Tra le file socialdemocratiche, infatti, serpeggia un forte malcontento per la linea moderata che continua a seguire il partito nel governo di coalizione: nel quale l’SPD si trova in posizioni esattamente rovesciate rispetto alla storica “Grande coalizione” del 1969-’72, con Willy Brandt cancelliere (rispetto alla quale, l’attuale GK non è neanche paragonabile, in termini di misure specifiche a favore dei lavoratori). Molti membri del partito, anche con incarichi di medio livello, stufi dell’appoggio alla Merkel, che pure ha guidato discretamente la più grande economia europea nell’ ultimo quindicennio, vogliono che il partito, con un forte esercizio di autocritica, si reinventi stando per un po’ all’ opposizione: sull’esempio magari dei laburisti britannici durante l’era Thatcher, o dei socialisti francesi anni ’70, prima della presidenza Mitterrand.
Altri contendenti alla leadership includono il ministro degli Affari europei, Michael Roth, e l’esponente dell’ala sinistra del partito, Ralf Stegner, uno degli attuali vicepresidenti; che corre con l’ex candidata alla presidenza tedesca Gesine Schwan.
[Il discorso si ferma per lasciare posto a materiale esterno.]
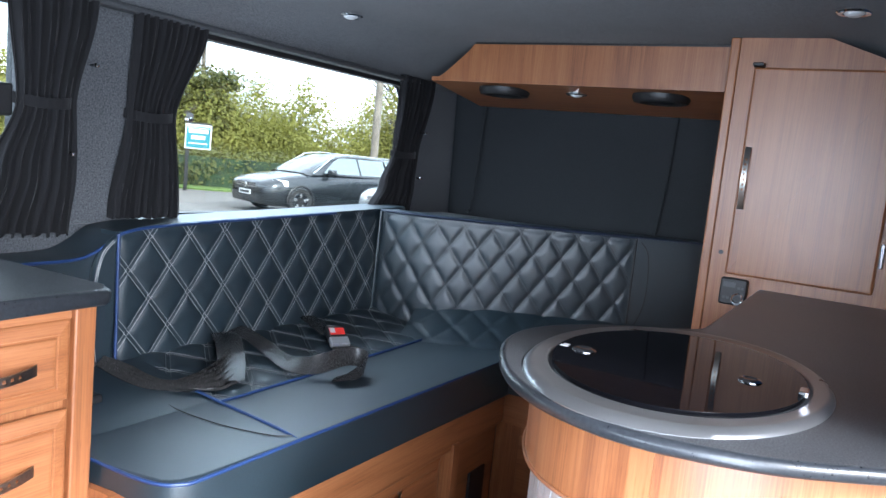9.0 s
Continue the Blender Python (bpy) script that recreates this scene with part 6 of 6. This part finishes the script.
for i in range(7):
    part("deck_plank", block(X0 + 0.10, X1 - 0.12, bedy + 0.1 + i * 0.62, bedy + 0.34 + i * 0.62, 0.8605, 0.885, 0.006), FLATBED, deck)
for i in range(3):
    for x in (X0 + 0.35, X1 - 0.65):
        part("deck_slot", prism(rounded(x, x + 0.3, bedy + 0.36 + i * 1.24, bedy + 0.56 + i * 1.24, 0.08), 2, 0.8606, 0.867), PLASTIC, deck)
wc = part("winch", block(X0 + 0.85, X0 + 1.2, YB - 0.6, YB - 0.2, 0.8605, 1.12, 0.05, 2), CHROME, tk)
for x in (X0 + 0.1, X1 - 0.5):
    part("rope_coil", lathe([(0.03, 0.0), (0.1, 0.02), (0.1, 0.12), (0.03, 0.14)], x, YB - 0.5, 0.89, 2, 14), GOLD, tk)
part("green_box", block(X1 - 0.32, X1 - 0.04, YB - 0.45, YB - 0.13, 0.8605, 1.20, 0.06, 3), varied("green_plastic", (0.01, 0.22, 0.13), (0.015, 0.32, 0.2), 0.4, 60, bump=0.0), tk, "green plastic box")
part("tool_box", block(X0 + 0.25, X0 + 0.8, YB - 1.6, YB - 1.2, 0.8605, 1.02, 0.02), FLATBED, tk)
for wy in (7.2, YB + 1.75):
    for wx, o in ((X1 - 0.12, 1), (X0 + 0.12, -1)):
        wb = part("wheel", lathe([(0.0, -0.11), (0.2, -0.11), (0.33, -0.11), (0.36, -0.07), (0.36, 0.07), (0.33, 0.11), (0.2, 0.11), (0.0, 0.09)], wx, wy, 0.36, 0, 30), TYRE, tk, smooth=True)
        part("rim", lathe([(0.2, o * 0.115), (0.12, o * 0.09), (0, o * 0.1)], wx, wy, 0.36, 0, 20), ALLOY, wb, smooth=True)
        part("wheel_arch", tube([(wx + o * 0.11, wy + 0.44 * math.cos(radians(a)), 0.36 + 0.44 * math.sin(radians(a))) for a in range(0, 181, 15)], 0.04, 6), PLASTIC, wb)
part("chassis", block(X0 + 0.5, X1 - 0.5, bedy + 0.2, YB + 0.5, 0.5, 0.7, 0.02), PLASTIC, tk)

# ---- buildings beyond the yard ----
shed = thing("timber_building", -2.0, 19, 0, "dark weathered timber-clad building with horizontal boards", "building")
part("wall", block(-9, 3.0, 19.05, 23, 0, 3.3), DARKBOARD, shed)
for i in range(22):
    part("board", block(-9, 3.02, 19.0, 19.06, 0.02 + i * 0.15, 0.155 + i * 0.15, 0.012, 1), DARKBOARD, shed)
part("corner_post", block(2.96, 3.10, 18.95, 19.08, 0, 3.3), OLDWOOD, shed)
wn_ = part("window", block(1.35, 1.75, 18.93, 19.0, 1.9, 2.75, 0.01), WHITEPAINT, shed)
part("window_glass", block(1.42, 1.68, 18.92, 18.93, 1.98, 2.67), DARKGLASS, wn_)
part("down_pipe", rod((0.4, 18.95, 0), (0.4, 18.95, 3.3), 0.04), PLASTIC, shed)
part("roof", prism([(18.7, 3.25), (21.2, 4.7), (23.6, 3.25), (23.6, 3.4), (21.2, 4.86), (18.7, 3.4)], 0, -9.2, 3.2), TILEM, shed)
hs = thing("brick_house", 4.0, 30, 0, "brick house with a tiled gable roof beyond the truck", "house")
part("wall", prism([(0.6, 0), (6.4, 0), (6.4, 3.2), (3.5, 5.4), (0.6, 3.2)], 1, 29, 38), BRICKM, hs)
part("roof", prism([(6.7, 2.98), (3.5, 5.42), (0.3, 2.98), (0.3, 3.16), (3.5, 5.62), (6.7, 3.16)], 1, 28.7, 38.2), TILEM, hs)
part("barge_board", prism([(6.72, 2.92), (3.5, 5.38), (0.28, 2.92), (0.28, 3.1), (3.5, 5.56), (6.72, 3.1)], 1, 28.62, 28.695), WHITEPAINT, hs)
hw = part("window", block(2.6, 3.6, 28.94, 29.0, 1.4, 2.6, 0.01), WHITEPAINT, hs)
part("window_glass", block(2.68, 3.52, 28.93, 28.94, 1.48, 2.52), DARKGLASS, hw)

# the near doors are a little larger and stand further in than first laid out
HUB = Vector((-1.217, -0.822, 1.507))
for ob, k in ((fdoor, 1.10), (sdoor, 1.045)):
    ob.location = HUB + (ob.location - HUB) * k
    ob.scale = (k, k, k)

# the yard beyond the van lies turned by a degree against the van's side
YARD = Matrix.Translation((-0.3, 0.3, 0)) @ Matrix.Rotation(radians(-1.05), 4, "Z") @ Matrix.Translation((0.3, -0.3, 0))
for ob in list(bpy.data.objects):
    if ob.parent is None and ob.name not in INDOORS:
        ob.matrix_world = YARD @ ob.matrix_basis
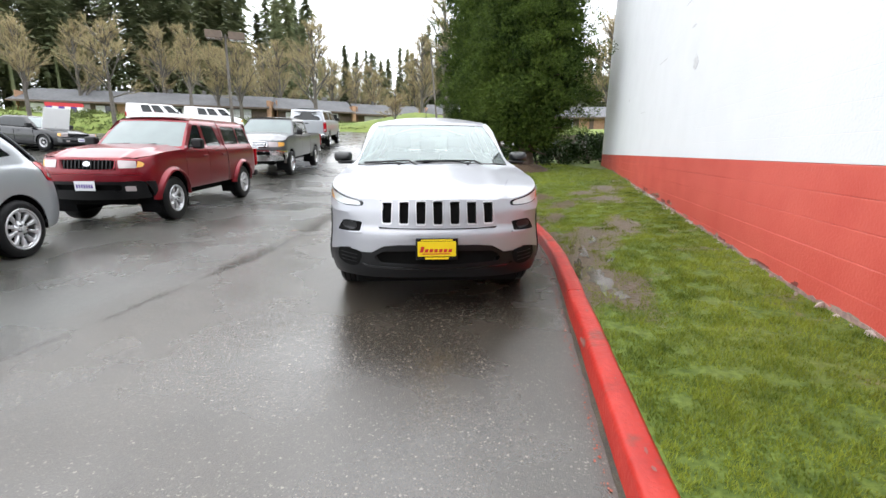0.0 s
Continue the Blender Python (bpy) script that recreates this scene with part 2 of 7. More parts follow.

Sia Scholz che Roth, comunque, battono molto il tasto sulla politica europea della Germania. “Questa SPD è il partito europeo”, ha detto ultimamente Roth, in risposta ai suoi rivali, a Saarbrucken. “Viviamo in tempi dannatamente pericolosi. La democrazia è sotto pressione. L’autoritarismo sta crescendo … La nostra risposta a Donald Trump sono gli Stati Uniti d’Europa”. E “Solo uno stato sociale forte, un’Europa forte e un forte partito socialdemocratico”, ha aggiunto, “possono garantire che il mondo non si allontani e che restiamo uniti”.
Chi riuscirà a far superare all’ SPD quella che appare sempre più come una vera crisi esistenziale, guardando soprattutto alle prossime elezioni politiche?